* **WHAT THE TASK REQUIRES**
Reproduce the listing exactly, with no pictures in your copy.

* **DATA LINES**
········
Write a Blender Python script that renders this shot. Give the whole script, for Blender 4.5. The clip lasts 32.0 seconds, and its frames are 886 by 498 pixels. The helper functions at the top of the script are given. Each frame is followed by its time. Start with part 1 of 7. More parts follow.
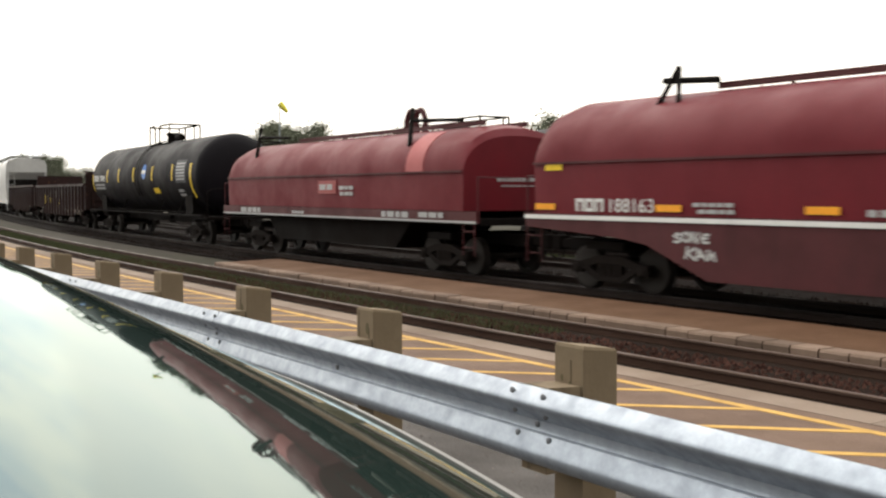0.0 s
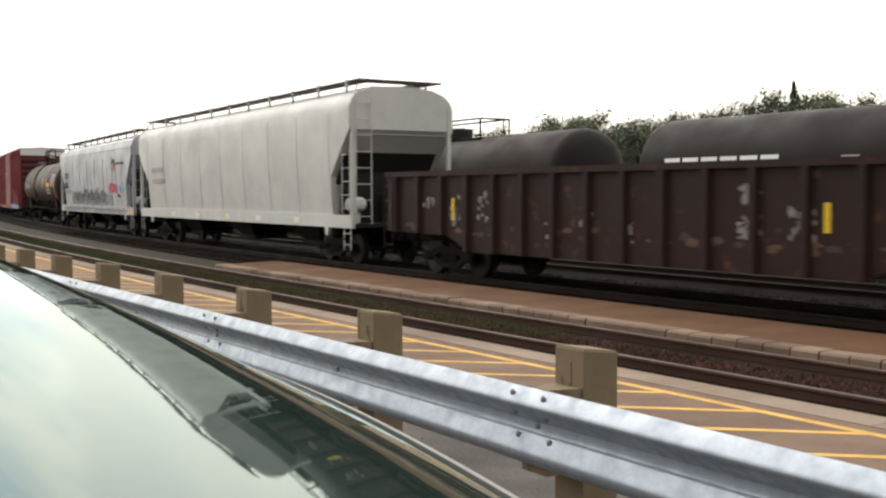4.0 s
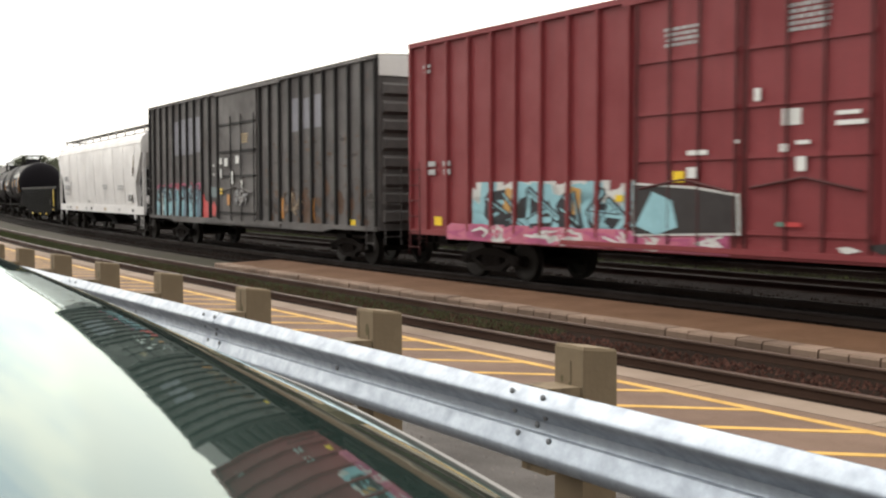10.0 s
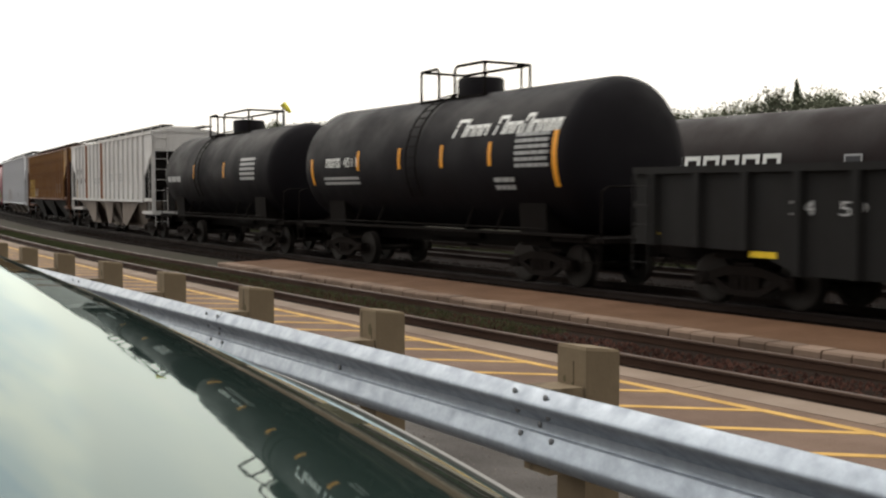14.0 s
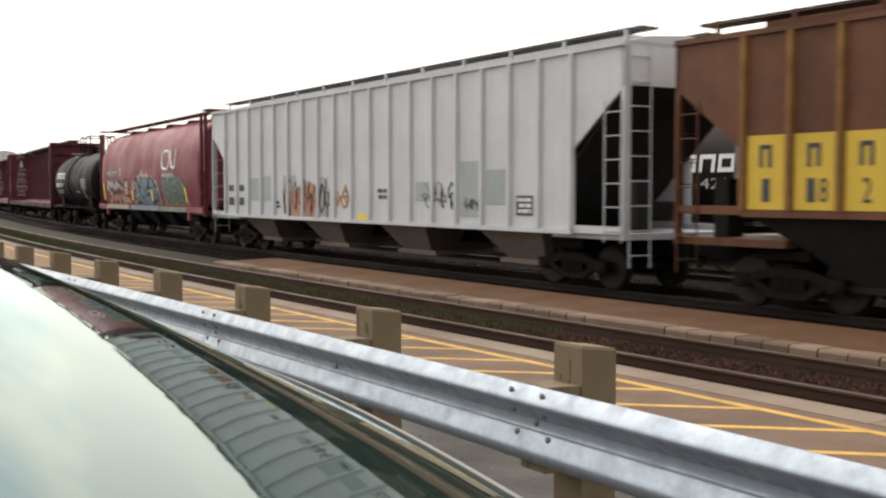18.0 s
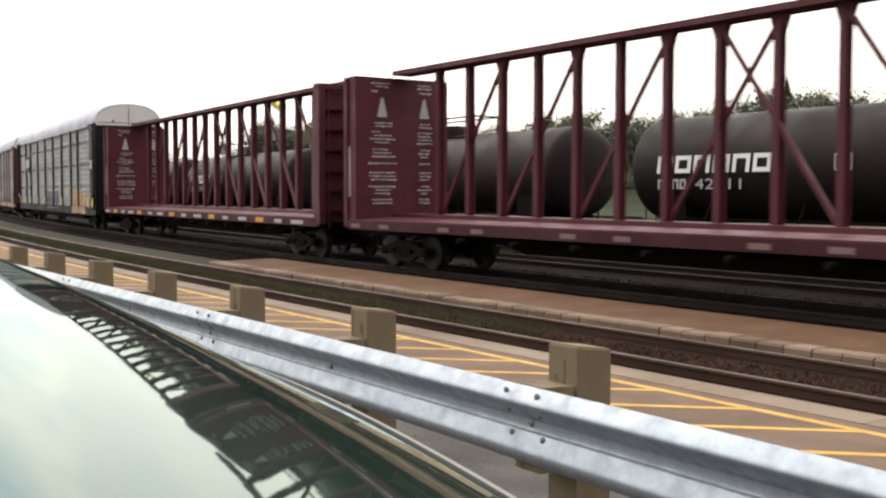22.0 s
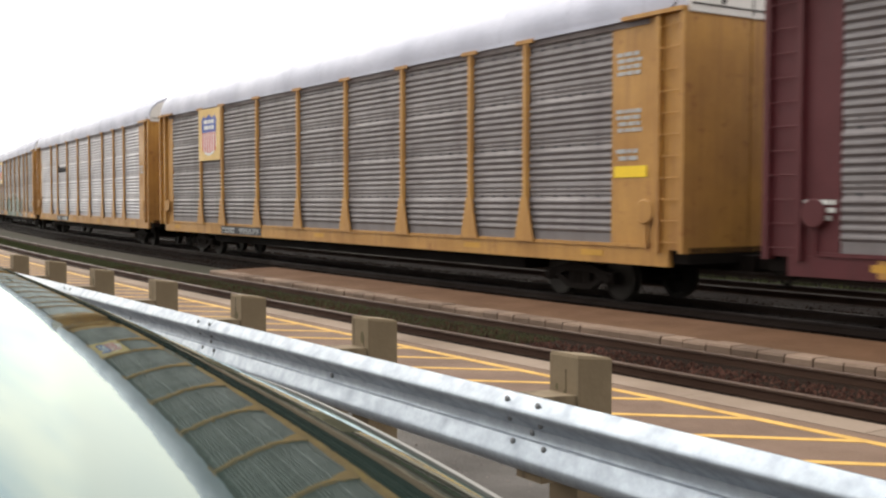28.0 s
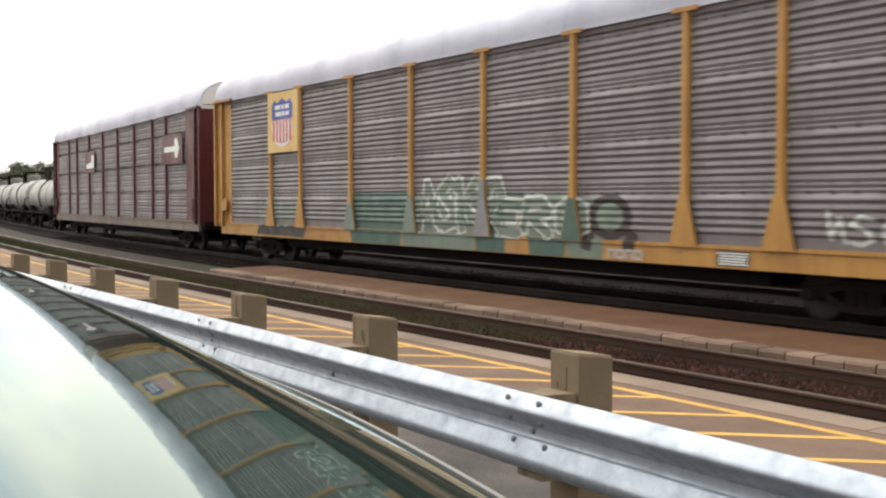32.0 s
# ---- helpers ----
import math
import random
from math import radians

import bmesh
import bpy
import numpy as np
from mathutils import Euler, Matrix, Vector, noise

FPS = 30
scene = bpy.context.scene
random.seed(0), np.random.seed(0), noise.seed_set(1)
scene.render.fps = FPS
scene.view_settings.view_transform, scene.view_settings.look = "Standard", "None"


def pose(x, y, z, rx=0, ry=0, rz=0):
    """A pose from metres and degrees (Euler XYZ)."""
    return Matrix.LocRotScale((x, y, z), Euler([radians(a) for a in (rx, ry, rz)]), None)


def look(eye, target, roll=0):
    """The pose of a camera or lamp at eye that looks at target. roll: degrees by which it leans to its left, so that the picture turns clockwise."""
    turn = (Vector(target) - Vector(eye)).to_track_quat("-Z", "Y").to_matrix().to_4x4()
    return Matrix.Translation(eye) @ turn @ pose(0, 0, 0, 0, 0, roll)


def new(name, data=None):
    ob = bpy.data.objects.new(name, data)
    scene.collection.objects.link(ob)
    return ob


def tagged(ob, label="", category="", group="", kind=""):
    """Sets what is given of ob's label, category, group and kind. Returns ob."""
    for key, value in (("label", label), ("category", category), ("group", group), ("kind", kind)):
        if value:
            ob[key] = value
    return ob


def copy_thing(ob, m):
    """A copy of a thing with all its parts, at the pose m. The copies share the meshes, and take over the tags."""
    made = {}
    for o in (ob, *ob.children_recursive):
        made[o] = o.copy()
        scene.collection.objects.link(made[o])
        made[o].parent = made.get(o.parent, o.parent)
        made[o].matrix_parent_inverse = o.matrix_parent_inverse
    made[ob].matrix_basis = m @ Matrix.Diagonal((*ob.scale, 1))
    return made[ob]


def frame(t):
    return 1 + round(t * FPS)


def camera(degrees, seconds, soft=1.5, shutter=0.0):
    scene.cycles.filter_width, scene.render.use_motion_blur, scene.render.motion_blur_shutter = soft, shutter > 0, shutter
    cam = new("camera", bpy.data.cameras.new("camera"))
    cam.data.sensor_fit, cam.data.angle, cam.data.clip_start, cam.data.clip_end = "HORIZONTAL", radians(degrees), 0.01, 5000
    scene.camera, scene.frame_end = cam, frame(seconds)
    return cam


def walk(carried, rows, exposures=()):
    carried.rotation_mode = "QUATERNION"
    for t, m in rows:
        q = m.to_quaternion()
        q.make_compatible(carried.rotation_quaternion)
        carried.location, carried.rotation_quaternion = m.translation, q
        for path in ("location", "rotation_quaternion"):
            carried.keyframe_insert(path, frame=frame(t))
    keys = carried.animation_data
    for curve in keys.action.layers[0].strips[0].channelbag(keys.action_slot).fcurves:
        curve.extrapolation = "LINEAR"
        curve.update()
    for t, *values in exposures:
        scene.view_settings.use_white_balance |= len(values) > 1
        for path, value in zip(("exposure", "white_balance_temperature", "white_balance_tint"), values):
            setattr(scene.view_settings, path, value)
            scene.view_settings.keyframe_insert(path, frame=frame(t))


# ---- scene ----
········
* **TASK RESPONSE**
Write a Blender Python script that renders this shot. Give the whole script, for Blender 4.5. The clip lasts 32.0 seconds, and its frames are 886 by 498 pixels. The helper functions at the top of the script are given. Each frame is followed by its time. Start with part 1 of 7. More parts follow.
0.0 s
4.0 s
10.0 s
14.0 s
18.0 s
22.0 s
28.0 s
32.0 s
# ---- helpers ----
import math
import random
from math import radians

import bmesh
import bpy
import numpy as np
from mathutils import Euler, Matrix, Vector, noise

FPS = 30
scene = bpy.context.scene
random.seed(0), np.random.seed(0), noise.seed_set(1)
scene.render.fps = FPS
scene.view_settings.view_transform, scene.view_settings.look = "Standard", "None"


def pose(x, y, z, rx=0, ry=0, rz=0):
    """A pose from metres and degrees (Euler XYZ)."""
    return Matrix.LocRotScale((x, y, z), Euler([radians(a) for a in (rx, ry, rz)]), None)


def look(eye, target, roll=0):
    """The pose of a camera or lamp at eye that looks at target. roll: degrees by which it leans to its left, so that the picture turns clockwise."""
    turn = (Vector(target) - Vector(eye)).to_track_quat("-Z", "Y").to_matrix().to_4x4()
    return Matrix.Translation(eye) @ turn @ pose(0, 0, 0, 0, 0, roll)


def new(name, data=None):
    ob = bpy.data.objects.new(name, data)
    scene.collection.objects.link(ob)
    return ob


def tagged(ob, label="", category="", group="", kind=""):
    """Sets what is given of ob's label, category, group and kind. Returns ob."""
    for key, value in (("label", label), ("category", category), ("group", group), ("kind", kind)):
        if value:
            ob[key] = value
    return ob


def copy_thing(ob, m):
    """A copy of a thing with all its parts, at the pose m. The copies share the meshes, and take over the tags."""
    made = {}
    for o in (ob, *ob.children_recursive):
        made[o] = o.copy()
        scene.collection.objects.link(made[o])
        made[o].parent = made.get(o.parent, o.parent)
        made[o].matrix_parent_inverse = o.matrix_parent_inverse
    made[ob].matrix_basis = m @ Matrix.Diagonal((*ob.scale, 1))
    return made[ob]


def frame(t):
    return 1 + round(t * FPS)


def camera(degrees, seconds, soft=1.5, shutter=0.0):
    scene.cycles.filter_width, scene.render.use_motion_blur, scene.render.motion_blur_shutter = soft, shutter > 0, shutter
    cam = new("camera", bpy.data.cameras.new("camera"))
    cam.data.sensor_fit, cam.data.angle, cam.data.clip_start, cam.data.clip_end = "HORIZONTAL", radians(degrees), 0.01, 5000
    scene.camera, scene.frame_end = cam, frame(seconds)
    return cam


def walk(carried, rows, exposures=()):
    carried.rotation_mode = "QUATERNION"
    for t, m in rows:
        q = m.to_quaternion()
        q.make_compatible(carried.rotation_quaternion)
        carried.location, carried.rotation_quaternion = m.translation, q
        for path in ("location", "rotation_quaternion"):
            carried.keyframe_insert(path, frame=frame(t))
    keys = carried.animation_data
    for curve in keys.action.layers[0].strips[0].channelbag(keys.action_slot).fcurves:
        curve.extrapolation = "LINEAR"
        curve.update()
    for t, *values in exposures:
        scene.view_settings.use_white_balance |= len(values) > 1
        for path, value in zip(("exposure", "white_balance_temperature", "white_balance_tint"), values):
            setattr(scene.view_settings, path, value)
            scene.view_settings.keyframe_insert(path, frame=frame(t))


# ---- scene ----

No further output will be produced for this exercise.